» **DATA SECTION**
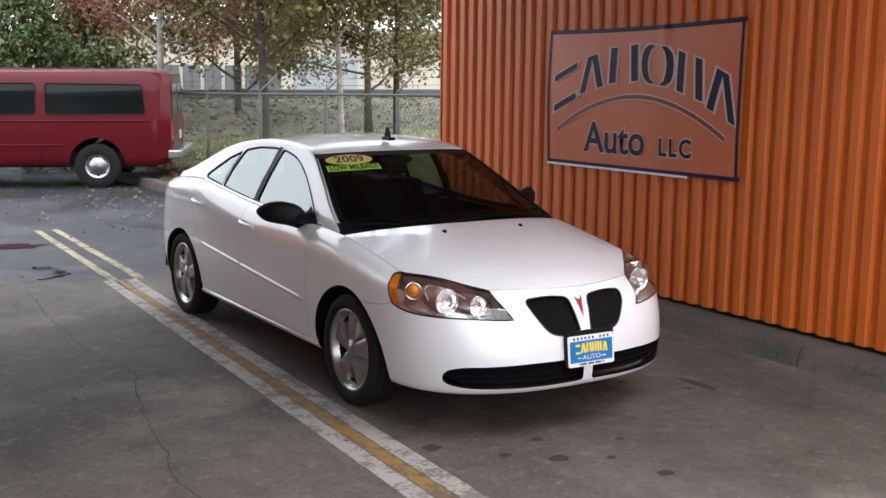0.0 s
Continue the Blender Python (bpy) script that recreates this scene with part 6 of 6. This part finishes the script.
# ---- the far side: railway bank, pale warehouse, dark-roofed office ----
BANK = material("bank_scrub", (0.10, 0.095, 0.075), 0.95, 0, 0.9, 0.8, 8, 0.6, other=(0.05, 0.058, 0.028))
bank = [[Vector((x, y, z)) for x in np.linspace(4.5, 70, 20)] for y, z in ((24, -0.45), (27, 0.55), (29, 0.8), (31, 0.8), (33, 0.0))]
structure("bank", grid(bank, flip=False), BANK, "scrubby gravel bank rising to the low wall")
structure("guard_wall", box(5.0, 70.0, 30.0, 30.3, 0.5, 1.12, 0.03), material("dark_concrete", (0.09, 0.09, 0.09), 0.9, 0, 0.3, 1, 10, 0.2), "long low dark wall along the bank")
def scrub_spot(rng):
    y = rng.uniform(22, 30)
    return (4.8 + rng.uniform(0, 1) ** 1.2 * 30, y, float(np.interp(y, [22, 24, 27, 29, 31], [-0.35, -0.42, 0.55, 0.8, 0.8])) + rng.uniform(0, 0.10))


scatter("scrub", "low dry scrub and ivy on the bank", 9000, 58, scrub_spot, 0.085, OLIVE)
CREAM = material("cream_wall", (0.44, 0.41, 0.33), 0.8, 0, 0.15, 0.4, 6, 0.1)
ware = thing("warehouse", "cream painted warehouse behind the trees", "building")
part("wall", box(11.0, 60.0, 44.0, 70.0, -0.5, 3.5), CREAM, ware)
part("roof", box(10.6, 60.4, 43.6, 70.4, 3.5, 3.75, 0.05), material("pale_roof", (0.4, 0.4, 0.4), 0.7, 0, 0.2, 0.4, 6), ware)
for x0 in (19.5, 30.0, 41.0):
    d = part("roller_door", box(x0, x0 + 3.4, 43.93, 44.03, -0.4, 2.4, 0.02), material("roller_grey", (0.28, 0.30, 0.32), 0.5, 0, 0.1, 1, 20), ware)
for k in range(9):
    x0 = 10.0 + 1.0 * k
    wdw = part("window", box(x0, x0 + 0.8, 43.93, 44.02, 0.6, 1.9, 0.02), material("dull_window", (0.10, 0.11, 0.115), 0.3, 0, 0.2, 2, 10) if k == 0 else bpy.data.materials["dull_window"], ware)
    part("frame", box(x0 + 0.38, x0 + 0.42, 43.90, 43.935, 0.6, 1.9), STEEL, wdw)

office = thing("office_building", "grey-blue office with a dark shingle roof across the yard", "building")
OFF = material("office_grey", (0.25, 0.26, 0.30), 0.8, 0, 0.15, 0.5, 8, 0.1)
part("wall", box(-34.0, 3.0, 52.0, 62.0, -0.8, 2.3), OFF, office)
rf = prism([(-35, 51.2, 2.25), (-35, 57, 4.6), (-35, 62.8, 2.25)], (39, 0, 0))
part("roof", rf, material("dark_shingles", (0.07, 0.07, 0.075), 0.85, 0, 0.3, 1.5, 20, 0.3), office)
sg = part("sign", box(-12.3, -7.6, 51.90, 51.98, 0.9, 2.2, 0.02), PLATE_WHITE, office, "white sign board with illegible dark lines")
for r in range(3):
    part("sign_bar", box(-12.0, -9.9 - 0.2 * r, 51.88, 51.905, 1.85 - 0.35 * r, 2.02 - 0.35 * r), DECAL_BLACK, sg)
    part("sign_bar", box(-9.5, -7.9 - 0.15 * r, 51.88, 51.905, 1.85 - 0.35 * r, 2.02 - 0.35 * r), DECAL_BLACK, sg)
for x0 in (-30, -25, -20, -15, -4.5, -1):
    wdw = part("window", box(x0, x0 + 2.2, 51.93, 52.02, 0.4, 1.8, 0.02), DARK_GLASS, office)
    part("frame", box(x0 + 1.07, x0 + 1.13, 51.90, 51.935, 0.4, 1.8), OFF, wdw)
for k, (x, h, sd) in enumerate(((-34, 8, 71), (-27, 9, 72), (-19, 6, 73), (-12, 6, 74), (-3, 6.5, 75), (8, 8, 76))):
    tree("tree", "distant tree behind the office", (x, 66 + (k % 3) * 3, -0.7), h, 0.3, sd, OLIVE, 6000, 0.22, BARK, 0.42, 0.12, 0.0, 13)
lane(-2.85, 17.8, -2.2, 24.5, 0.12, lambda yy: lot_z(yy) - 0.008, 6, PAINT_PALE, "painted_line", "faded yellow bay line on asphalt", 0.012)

» **WRITTEN EXERCISE**
Count the lines of the data that include the string "with", and give only that number.

» **FINISHED TASK**
3